The host interjected by saying: “The problem is, to some people…like they do have an agenda and that agenda is to support Hamas and Palestine." 

Mond then accused Sergeant of using “weasel words”, which means words that are intentionally ambiguous. 

Mond countered that the UK government, the King of England and a number of other officials had all recognized Hamas as terrorist organization.

“Their mission is to murder every Jew in the world,” Mond said in a visibly emotional statement. “Okay, they may not succeed in that but they have made a jolly good start by killing more than 1,000 people in Israel.

“It is completely unacceptable to do anything other than condemn them. This is a struggle where it is just not possible to be neutral.

“In many, many conflicts and wars over the last 50 years, a lot of people have been neutral. This is one where on the one side, you’ve got a group whose objective is literally to kill people in large numbers and to carry on killing them in so far as they are able to do. And on the other side, you have innocent people who are trying to get on with their lives.”

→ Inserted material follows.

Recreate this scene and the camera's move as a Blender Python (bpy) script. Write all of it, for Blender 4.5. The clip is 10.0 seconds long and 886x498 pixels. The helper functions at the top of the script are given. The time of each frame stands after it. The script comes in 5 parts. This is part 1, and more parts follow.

The host then asks Sergeant why the BBC has made the decision to designate other groups as terrorist but not Hamas.

“Of course if you are involved,” Sergeant repeated in response “you don’t expect, and I certainly don’t expect people…there are Jewish friends of mine that are complaining bitterly about this…I quite understand that. I spent 30 years in the BBC and was never told what to say but I certainly knew what the rules were – and they go right back to the Second World War.

“What did the BBC staff say about the Nazis? Were they allowed to call them “wicked” or “evil”? No, they were not. They were told not to rant…They called them the enemy.” 

The BBC’s history of bias reporting

The BBC has faced a number of accusations of bias for its reporting on events related to Israel and antisemitism. In July of 2023, the organization apologized for an anchor claiming that “Israeli forces are happy to kill children.” 

Anjana Gadgil, the news presenter, made these comments while discussing Israel's military operation in Jenin with former-Israeli Prime Minister Naftali Bennet.

The BBC, only six days ago, also hosted a guest who celebrated Hamas’ attacks against civilians as “legitimate and moral,” while comparing the invasion to the Warsaw Ghetto Uprising. 

In December of 2022, the UK government ordered a probe into the BBC’s reporting on Israel, claiming that the BBC had made multiple mistakes in reporting of antisemitic incidents. This is something the BBC has also acknowledged in the form of an apology. 

A protest will be held outside the BBC’s headquarters on Monday, October 16 starting at 6:30 PM, in light of the ongoing perceived bias in reporting.